===== Data records

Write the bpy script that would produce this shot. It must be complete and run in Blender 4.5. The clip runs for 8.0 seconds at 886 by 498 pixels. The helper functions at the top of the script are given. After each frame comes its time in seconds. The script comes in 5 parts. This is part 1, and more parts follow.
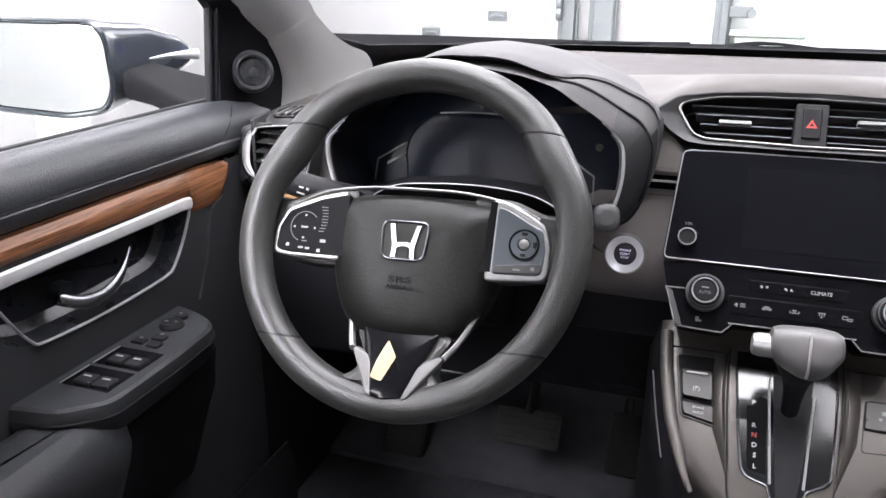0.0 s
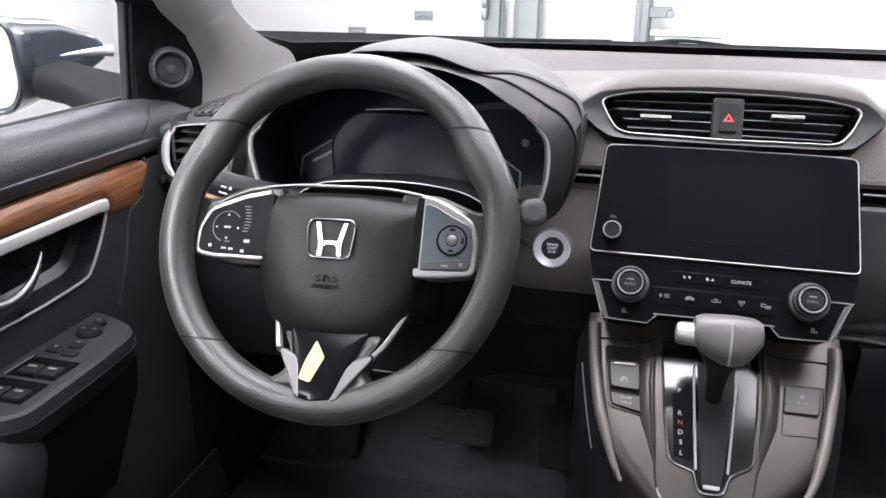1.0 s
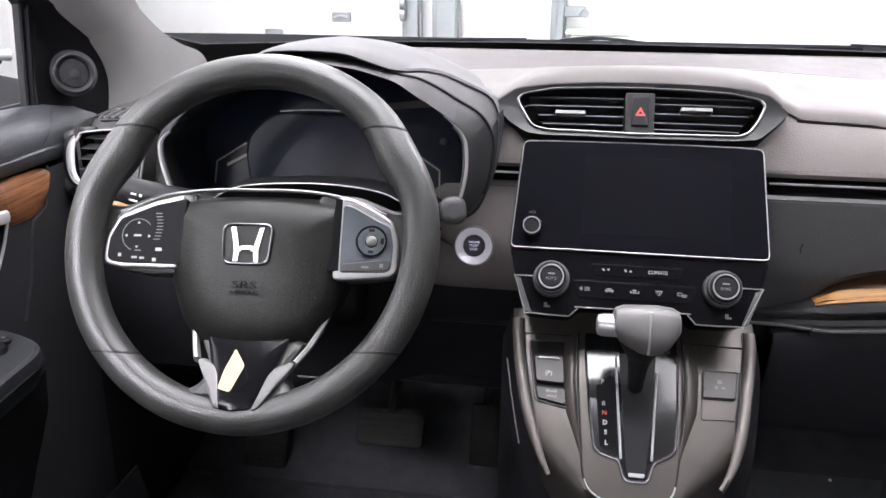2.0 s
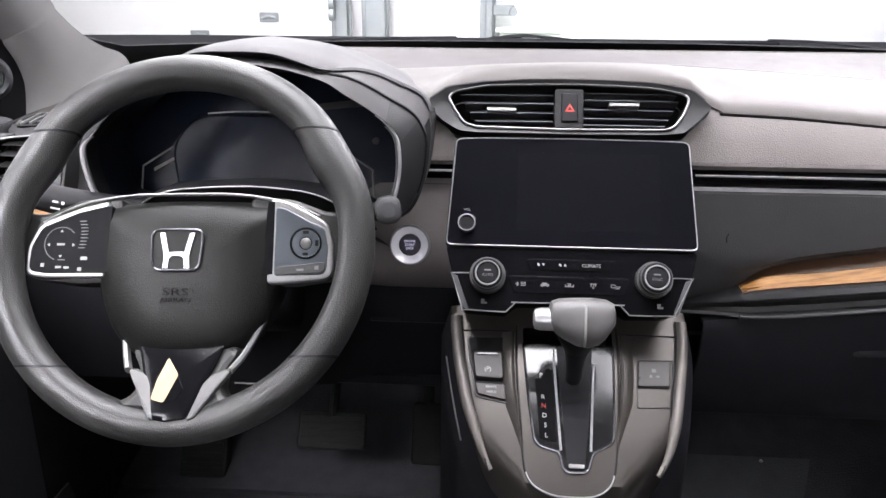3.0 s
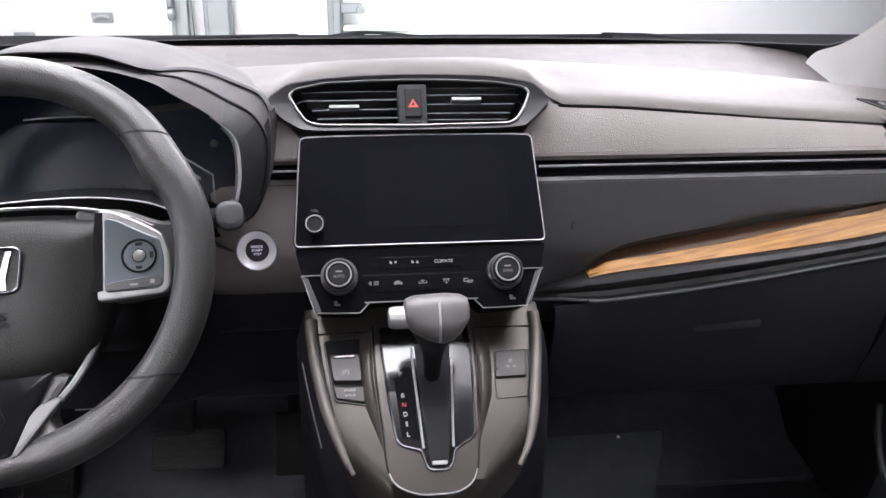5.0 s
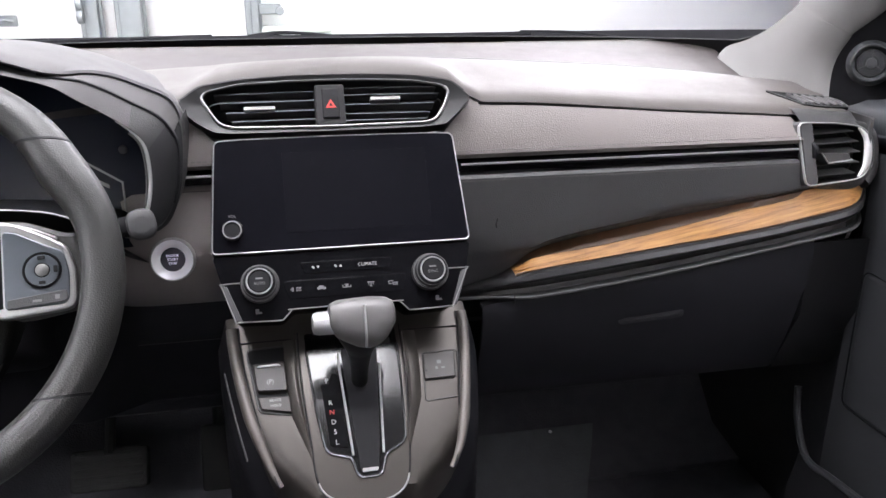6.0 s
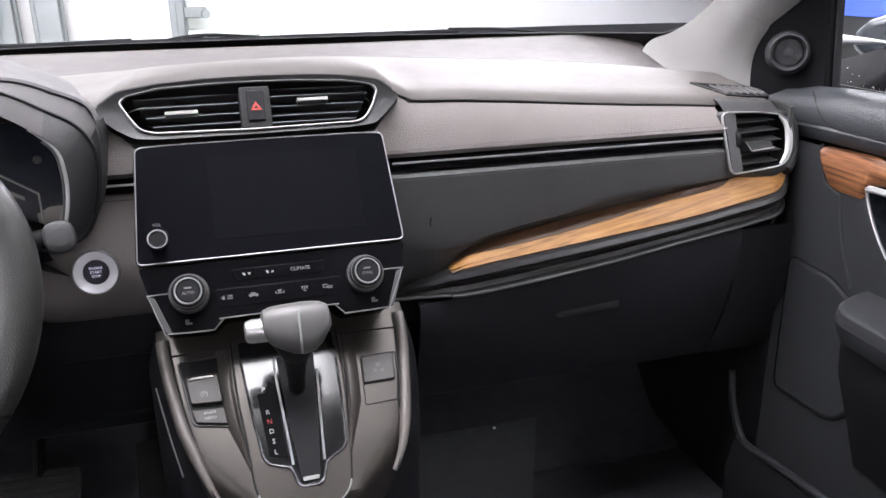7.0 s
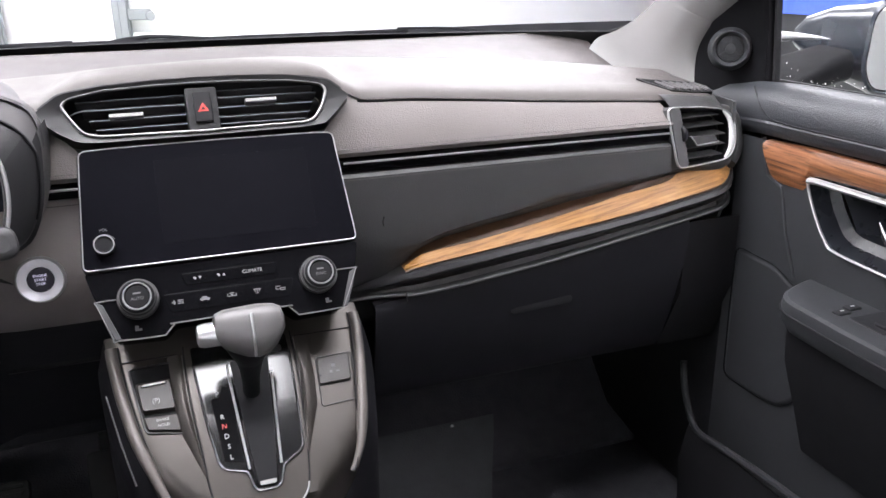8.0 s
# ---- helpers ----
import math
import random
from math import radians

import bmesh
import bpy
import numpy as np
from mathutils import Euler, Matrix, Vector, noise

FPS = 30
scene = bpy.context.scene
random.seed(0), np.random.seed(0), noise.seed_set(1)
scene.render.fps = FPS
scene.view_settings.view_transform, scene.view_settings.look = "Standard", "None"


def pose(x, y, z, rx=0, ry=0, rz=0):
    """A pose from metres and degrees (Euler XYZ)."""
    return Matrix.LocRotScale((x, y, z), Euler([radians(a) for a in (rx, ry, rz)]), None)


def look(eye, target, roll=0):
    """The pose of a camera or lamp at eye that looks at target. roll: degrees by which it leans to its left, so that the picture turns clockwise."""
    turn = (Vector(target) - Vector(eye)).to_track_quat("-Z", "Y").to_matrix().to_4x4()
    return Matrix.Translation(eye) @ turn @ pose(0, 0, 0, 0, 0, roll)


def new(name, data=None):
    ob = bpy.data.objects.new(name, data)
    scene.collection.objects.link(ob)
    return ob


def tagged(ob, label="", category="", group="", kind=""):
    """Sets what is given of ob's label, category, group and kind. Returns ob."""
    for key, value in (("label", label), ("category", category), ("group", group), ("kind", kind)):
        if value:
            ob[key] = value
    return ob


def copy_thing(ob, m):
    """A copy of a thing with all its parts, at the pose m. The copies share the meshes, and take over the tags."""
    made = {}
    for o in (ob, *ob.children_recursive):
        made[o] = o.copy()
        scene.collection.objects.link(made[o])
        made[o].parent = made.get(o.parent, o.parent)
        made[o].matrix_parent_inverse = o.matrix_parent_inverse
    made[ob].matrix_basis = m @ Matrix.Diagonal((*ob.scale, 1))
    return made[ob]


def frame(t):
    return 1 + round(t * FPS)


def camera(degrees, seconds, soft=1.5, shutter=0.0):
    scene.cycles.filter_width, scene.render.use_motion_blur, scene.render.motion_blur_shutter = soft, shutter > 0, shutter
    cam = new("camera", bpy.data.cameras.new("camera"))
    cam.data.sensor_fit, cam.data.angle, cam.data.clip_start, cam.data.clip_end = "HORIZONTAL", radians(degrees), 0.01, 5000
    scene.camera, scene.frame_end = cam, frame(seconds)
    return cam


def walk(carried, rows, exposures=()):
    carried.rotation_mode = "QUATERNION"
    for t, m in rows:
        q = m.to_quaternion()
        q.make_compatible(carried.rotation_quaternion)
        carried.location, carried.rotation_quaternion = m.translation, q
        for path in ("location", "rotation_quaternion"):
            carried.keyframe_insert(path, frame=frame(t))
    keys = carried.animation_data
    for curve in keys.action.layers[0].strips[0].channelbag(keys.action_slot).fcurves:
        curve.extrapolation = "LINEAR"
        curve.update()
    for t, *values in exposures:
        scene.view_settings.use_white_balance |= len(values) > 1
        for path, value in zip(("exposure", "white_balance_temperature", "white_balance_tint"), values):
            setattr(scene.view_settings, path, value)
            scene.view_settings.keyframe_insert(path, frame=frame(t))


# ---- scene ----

==========
===== Data records

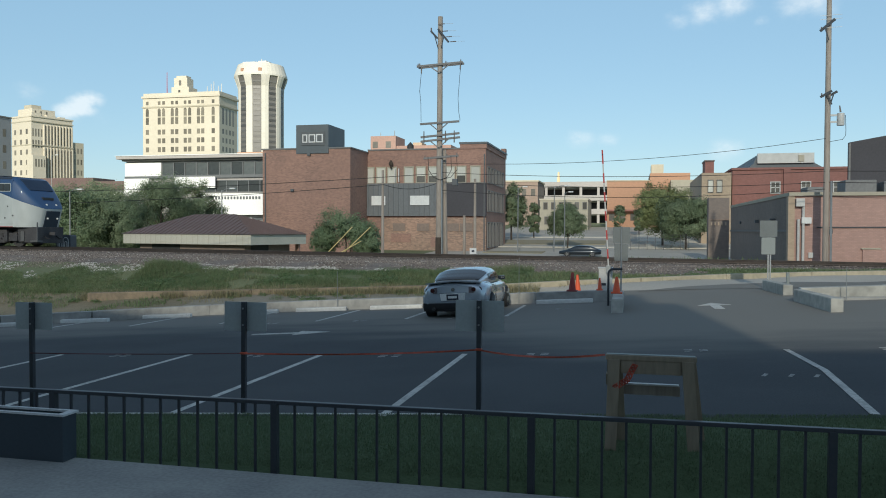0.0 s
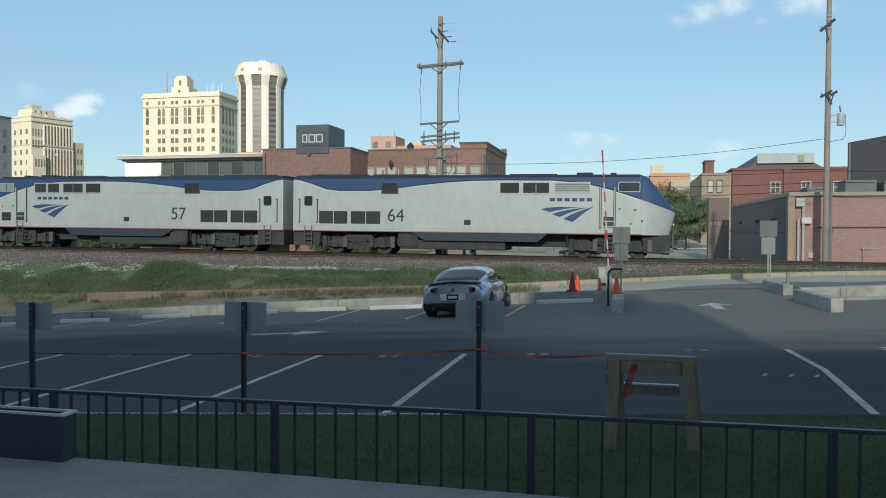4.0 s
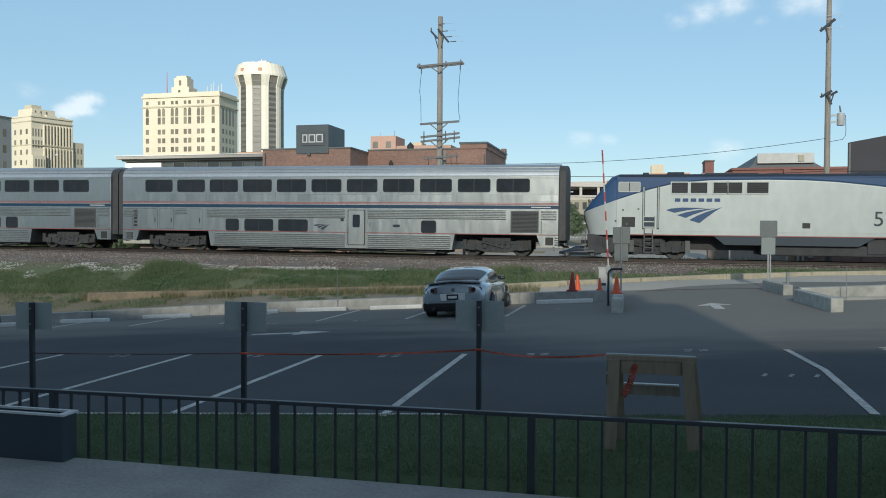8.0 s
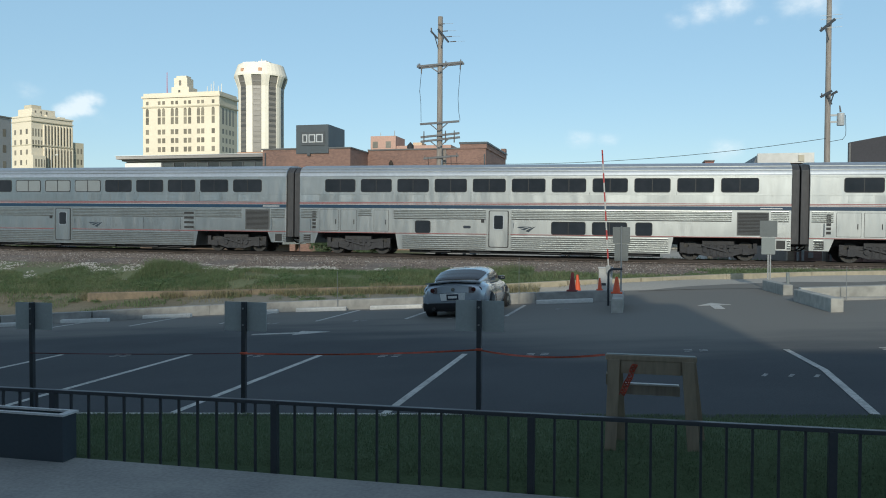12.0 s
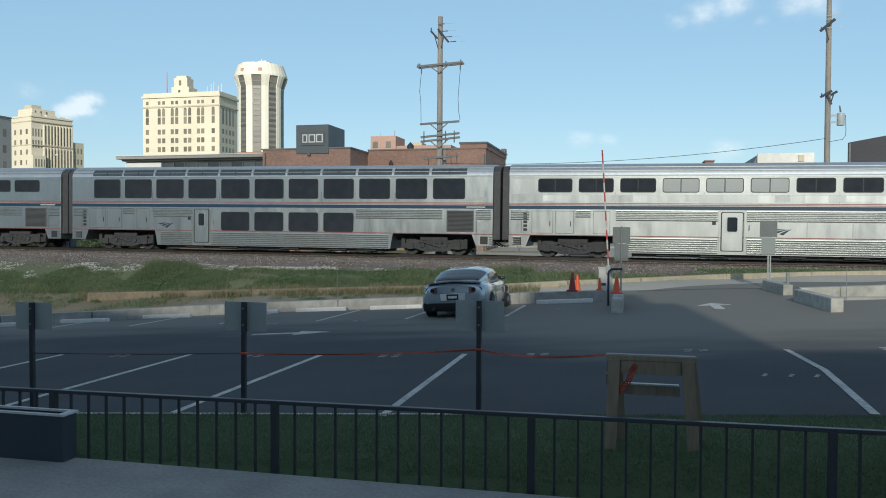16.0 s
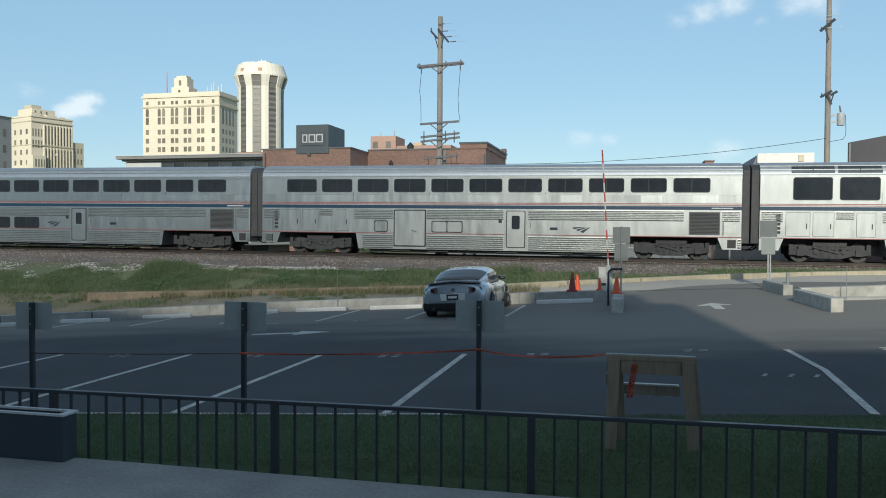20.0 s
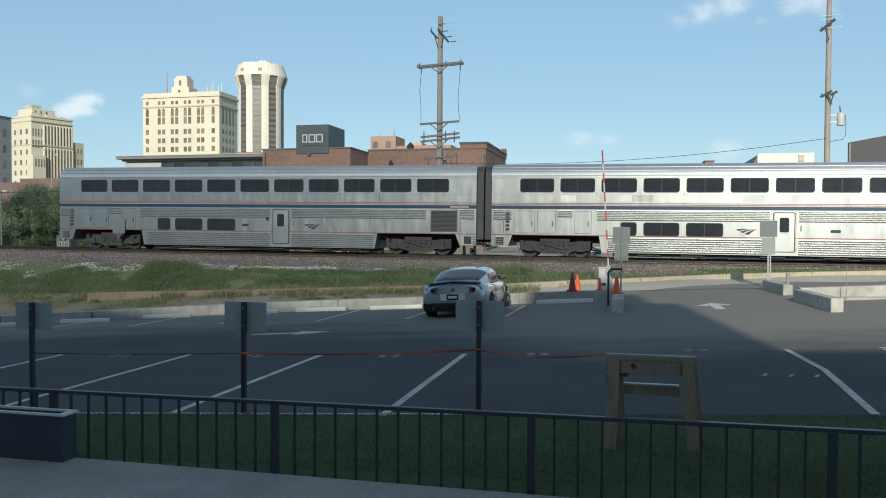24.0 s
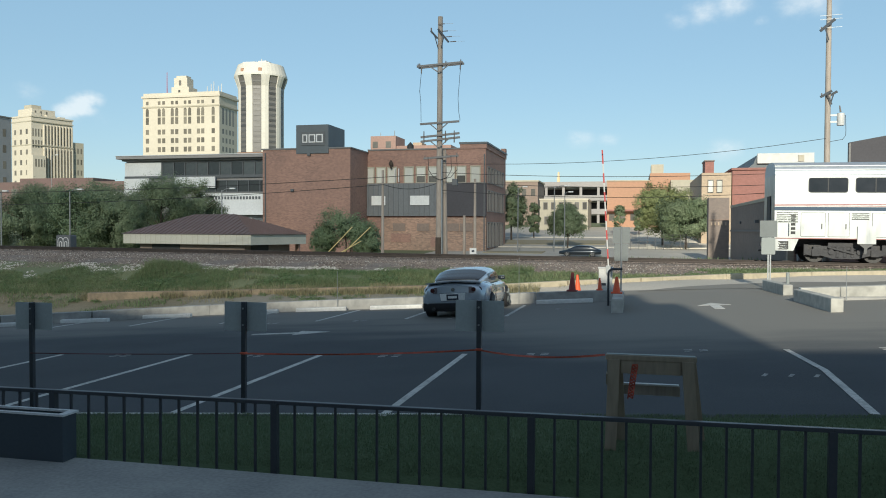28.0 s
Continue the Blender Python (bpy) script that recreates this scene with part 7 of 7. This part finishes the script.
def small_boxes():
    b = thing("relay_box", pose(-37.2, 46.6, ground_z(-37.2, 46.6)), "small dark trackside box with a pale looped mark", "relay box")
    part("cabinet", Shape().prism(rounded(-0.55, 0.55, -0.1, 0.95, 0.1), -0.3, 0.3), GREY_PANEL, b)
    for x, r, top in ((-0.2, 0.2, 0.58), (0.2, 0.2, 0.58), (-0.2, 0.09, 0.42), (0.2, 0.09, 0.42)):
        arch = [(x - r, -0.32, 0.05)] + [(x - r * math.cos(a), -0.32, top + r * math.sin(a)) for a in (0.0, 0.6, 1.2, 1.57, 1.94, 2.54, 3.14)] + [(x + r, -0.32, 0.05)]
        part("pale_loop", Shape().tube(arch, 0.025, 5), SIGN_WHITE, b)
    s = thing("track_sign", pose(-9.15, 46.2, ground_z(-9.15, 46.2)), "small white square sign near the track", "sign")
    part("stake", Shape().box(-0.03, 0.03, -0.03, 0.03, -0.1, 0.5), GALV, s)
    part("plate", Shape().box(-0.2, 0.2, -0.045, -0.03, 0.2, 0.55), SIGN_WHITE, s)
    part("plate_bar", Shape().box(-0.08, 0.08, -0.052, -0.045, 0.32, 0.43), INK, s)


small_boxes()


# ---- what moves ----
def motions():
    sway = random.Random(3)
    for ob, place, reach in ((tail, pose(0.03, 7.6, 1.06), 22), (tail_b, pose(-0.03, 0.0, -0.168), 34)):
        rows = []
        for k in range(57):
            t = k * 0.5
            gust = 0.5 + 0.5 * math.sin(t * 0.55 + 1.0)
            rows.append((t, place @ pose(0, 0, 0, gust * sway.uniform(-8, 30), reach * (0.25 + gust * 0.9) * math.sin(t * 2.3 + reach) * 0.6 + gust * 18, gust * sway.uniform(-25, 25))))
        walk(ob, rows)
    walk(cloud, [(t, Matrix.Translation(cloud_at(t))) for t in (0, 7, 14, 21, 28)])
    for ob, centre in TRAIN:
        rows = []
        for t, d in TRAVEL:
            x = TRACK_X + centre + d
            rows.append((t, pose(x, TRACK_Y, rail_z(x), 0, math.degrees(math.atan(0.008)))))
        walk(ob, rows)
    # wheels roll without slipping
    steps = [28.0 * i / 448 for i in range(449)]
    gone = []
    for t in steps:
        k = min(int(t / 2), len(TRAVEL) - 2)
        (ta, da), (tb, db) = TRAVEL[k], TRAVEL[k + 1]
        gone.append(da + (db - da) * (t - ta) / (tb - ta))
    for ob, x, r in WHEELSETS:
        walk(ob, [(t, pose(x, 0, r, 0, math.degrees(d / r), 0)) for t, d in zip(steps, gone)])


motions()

==========

◆ Exercise objective:
State the number of lines in the preceding entries that include the word "frame". Provide nothing else.

◆ Written reply:
5